/---

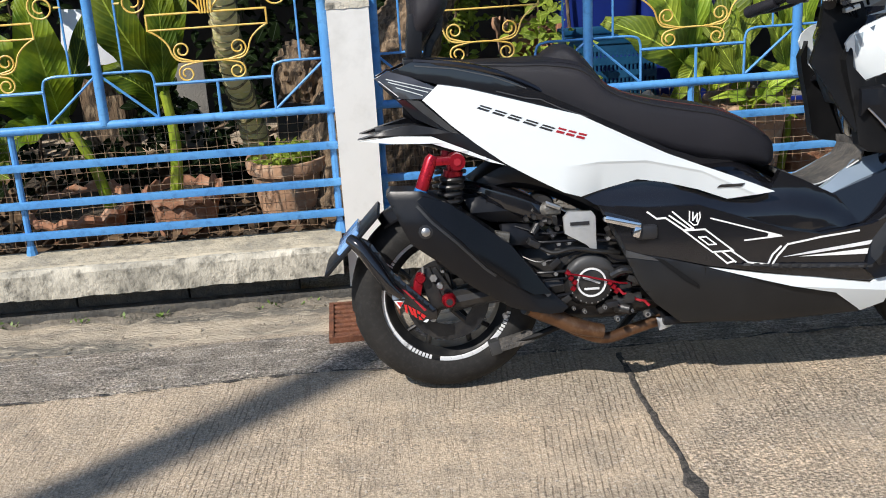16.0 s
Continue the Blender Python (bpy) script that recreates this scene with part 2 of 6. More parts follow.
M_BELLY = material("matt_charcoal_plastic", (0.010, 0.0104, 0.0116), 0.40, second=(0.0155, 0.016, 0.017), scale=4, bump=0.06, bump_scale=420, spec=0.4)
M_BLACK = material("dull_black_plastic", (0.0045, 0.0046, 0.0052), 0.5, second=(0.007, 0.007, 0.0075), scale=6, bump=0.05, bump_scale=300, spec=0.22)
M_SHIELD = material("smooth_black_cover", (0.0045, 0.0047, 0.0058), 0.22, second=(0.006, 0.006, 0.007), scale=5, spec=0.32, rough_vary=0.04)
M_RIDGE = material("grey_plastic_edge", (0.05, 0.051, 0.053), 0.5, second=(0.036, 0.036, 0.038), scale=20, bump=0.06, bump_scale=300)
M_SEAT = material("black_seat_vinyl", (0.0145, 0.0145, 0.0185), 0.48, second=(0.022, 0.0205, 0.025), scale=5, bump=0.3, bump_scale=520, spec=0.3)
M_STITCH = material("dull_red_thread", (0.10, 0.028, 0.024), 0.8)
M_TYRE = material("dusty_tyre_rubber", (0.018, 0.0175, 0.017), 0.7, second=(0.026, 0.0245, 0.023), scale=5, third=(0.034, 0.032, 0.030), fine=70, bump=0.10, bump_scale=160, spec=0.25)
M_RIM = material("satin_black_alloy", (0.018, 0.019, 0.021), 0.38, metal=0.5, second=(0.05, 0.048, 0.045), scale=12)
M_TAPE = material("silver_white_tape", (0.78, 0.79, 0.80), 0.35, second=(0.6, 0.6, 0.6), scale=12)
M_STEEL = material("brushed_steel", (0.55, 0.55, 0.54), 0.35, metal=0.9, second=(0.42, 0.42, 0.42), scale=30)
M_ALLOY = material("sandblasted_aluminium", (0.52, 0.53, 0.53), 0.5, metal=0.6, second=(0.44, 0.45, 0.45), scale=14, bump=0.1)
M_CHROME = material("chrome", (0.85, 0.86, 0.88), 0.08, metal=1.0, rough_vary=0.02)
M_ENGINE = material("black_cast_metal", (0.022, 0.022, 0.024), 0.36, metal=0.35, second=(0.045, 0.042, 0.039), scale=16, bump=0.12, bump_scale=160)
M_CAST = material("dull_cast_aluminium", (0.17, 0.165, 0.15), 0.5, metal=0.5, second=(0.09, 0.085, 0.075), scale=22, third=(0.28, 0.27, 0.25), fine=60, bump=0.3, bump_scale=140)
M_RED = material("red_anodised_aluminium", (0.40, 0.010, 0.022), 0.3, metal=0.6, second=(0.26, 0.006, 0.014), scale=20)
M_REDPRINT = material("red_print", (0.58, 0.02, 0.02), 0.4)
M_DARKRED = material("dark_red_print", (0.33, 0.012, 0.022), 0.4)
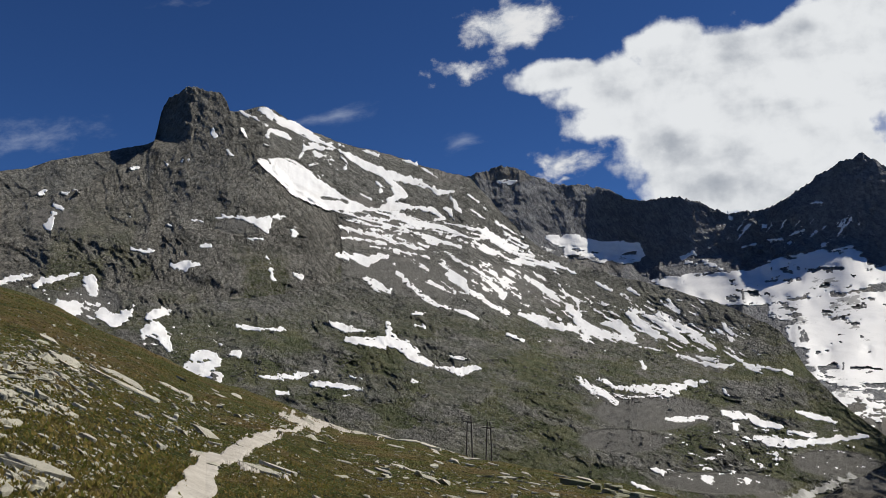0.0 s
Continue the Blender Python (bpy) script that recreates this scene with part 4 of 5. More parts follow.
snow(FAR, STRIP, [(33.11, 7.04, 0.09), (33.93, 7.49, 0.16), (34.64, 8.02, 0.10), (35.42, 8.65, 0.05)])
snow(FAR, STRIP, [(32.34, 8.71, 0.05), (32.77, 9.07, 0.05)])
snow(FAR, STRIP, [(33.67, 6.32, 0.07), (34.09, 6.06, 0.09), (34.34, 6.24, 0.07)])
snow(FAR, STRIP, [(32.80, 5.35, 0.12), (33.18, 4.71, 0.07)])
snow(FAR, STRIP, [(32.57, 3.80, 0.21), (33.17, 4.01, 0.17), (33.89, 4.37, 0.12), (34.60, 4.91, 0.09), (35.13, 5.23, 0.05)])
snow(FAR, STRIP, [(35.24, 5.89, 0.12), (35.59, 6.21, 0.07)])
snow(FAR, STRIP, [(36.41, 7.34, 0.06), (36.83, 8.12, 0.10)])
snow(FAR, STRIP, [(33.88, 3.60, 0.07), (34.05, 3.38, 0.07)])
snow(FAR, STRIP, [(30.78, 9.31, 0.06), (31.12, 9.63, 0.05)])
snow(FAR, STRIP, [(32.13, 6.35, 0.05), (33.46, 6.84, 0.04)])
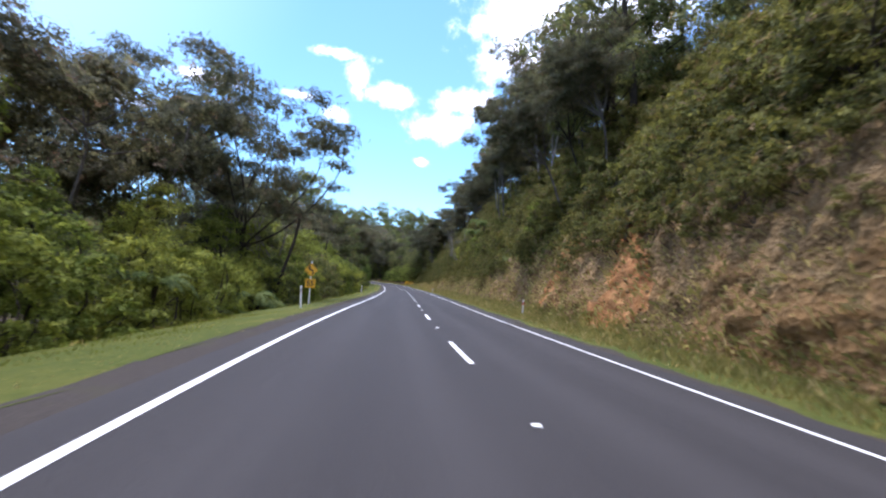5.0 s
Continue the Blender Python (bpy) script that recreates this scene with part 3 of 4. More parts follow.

\---

> _Task directions_:
Your task is an exact transcription of all the data, minus the pictures.

> _The result_:
16.0 s
Continue the Blender Python (bpy) script that recreates this scene with part 2 of 6. More parts follow.
M_BELLY = material("matt_charcoal_plastic", (0.010, 0.0104, 0.0116), 0.40, second=(0.0155, 0.016, 0.017), scale=4, bump=0.06, bump_scale=420, spec=0.4)
M_BLACK = material("dull_black_plastic", (0.0045, 0.0046, 0.0052), 0.5, second=(0.007, 0.007, 0.0075), scale=6, bump=0.05, bump_scale=300, spec=0.22)
M_SHIELD = material("smooth_black_cover", (0.0045, 0.0047, 0.0058), 0.22, second=(0.006, 0.006, 0.007), scale=5, spec=0.32, rough_vary=0.04)
M_RIDGE = material("grey_plastic_edge", (0.05, 0.051, 0.053), 0.5, second=(0.036, 0.036, 0.038), scale=20, bump=0.06, bump_scale=300)
M_SEAT = material("black_seat_vinyl", (0.0145, 0.0145, 0.0185), 0.48, second=(0.022, 0.0205, 0.025), scale=5, bump=0.3, bump_scale=520, spec=0.3)
M_STITCH = material("dull_red_thread", (0.10, 0.028, 0.024), 0.8)
M_TYRE = material("dusty_tyre_rubber", (0.018, 0.0175, 0.017), 0.7, second=(0.026, 0.0245, 0.023), scale=5, third=(0.034, 0.032, 0.030), fine=70, bump=0.10, bump_scale=160, spec=0.25)
M_RIM = material("satin_black_alloy", (0.018, 0.019, 0.021), 0.38, metal=0.5, second=(0.05, 0.048, 0.045), scale=12)
M_TAPE = material("silver_white_tape", (0.78, 0.79, 0.80), 0.35, second=(0.6, 0.6, 0.6), scale=12)
M_STEEL = material("brushed_steel", (0.55, 0.55, 0.54), 0.35, metal=0.9, second=(0.42, 0.42, 0.42), scale=30)
M_ALLOY = material("sandblasted_aluminium", (0.52, 0.53, 0.53), 0.5, metal=0.6, second=(0.44, 0.45, 0.45), scale=14, bump=0.1)
M_CHROME = material("chrome", (0.85, 0.86, 0.88), 0.08, metal=1.0, rough_vary=0.02)
M_ENGINE = material("black_cast_metal", (0.022, 0.022, 0.024), 0.36, metal=0.35, second=(0.045, 0.042, 0.039), scale=16, bump=0.12, bump_scale=160)
M_CAST = material("dull_cast_aluminium", (0.17, 0.165, 0.15), 0.5, metal=0.5, second=(0.09, 0.085, 0.075), scale=22, third=(0.28, 0.27, 0.25), fine=60, bump=0.3, bump_scale=140)
M_RED = material("red_anodised_aluminium", (0.40, 0.010, 0.022), 0.3, metal=0.6, second=(0.26, 0.006, 0.014), scale=20)
M_REDPRINT = material("red_print", (0.58, 0.02, 0.02), 0.4)
M_DARKRED = material("dark_red_print", (0.33, 0.012, 0.022), 0.4)
0.0 s
Continue the Blender Python (bpy) script that recreates this scene with part 4 of 5. More parts follow.
snow(FAR, STRIP, [(33.11, 7.04, 0.09), (33.93, 7.49, 0.16), (34.64, 8.02, 0.10), (35.42, 8.65, 0.05)])
snow(FAR, STRIP, [(32.34, 8.71, 0.05), (32.77, 9.07, 0.05)])
snow(FAR, STRIP, [(33.67, 6.32, 0.07), (34.09, 6.06, 0.09), (34.34, 6.24, 0.07)])
snow(FAR, STRIP, [(32.80, 5.35, 0.12), (33.18, 4.71, 0.07)])
snow(FAR, STRIP, [(32.57, 3.80, 0.21), (33.17, 4.01, 0.17), (33.89, 4.37, 0.12), (34.60, 4.91, 0.09), (35.13, 5.23, 0.05)])
snow(FAR, STRIP, [(35.24, 5.89, 0.12), (35.59, 6.21, 0.07)])
snow(FAR, STRIP, [(36.41, 7.34, 0.06), (36.83, 8.12, 0.10)])
snow(FAR, STRIP, [(33.88, 3.60, 0.07), (34.05, 3.38, 0.07)])
snow(FAR, STRIP, [(30.78, 9.31, 0.06), (31.12, 9.63, 0.05)])
snow(FAR, STRIP, [(32.13, 6.35, 0.05), (33.46, 6.84, 0.04)])
5.0 s
Continue the Blender Python (bpy) script that recreates this scene with part 3 of 4. More parts follow.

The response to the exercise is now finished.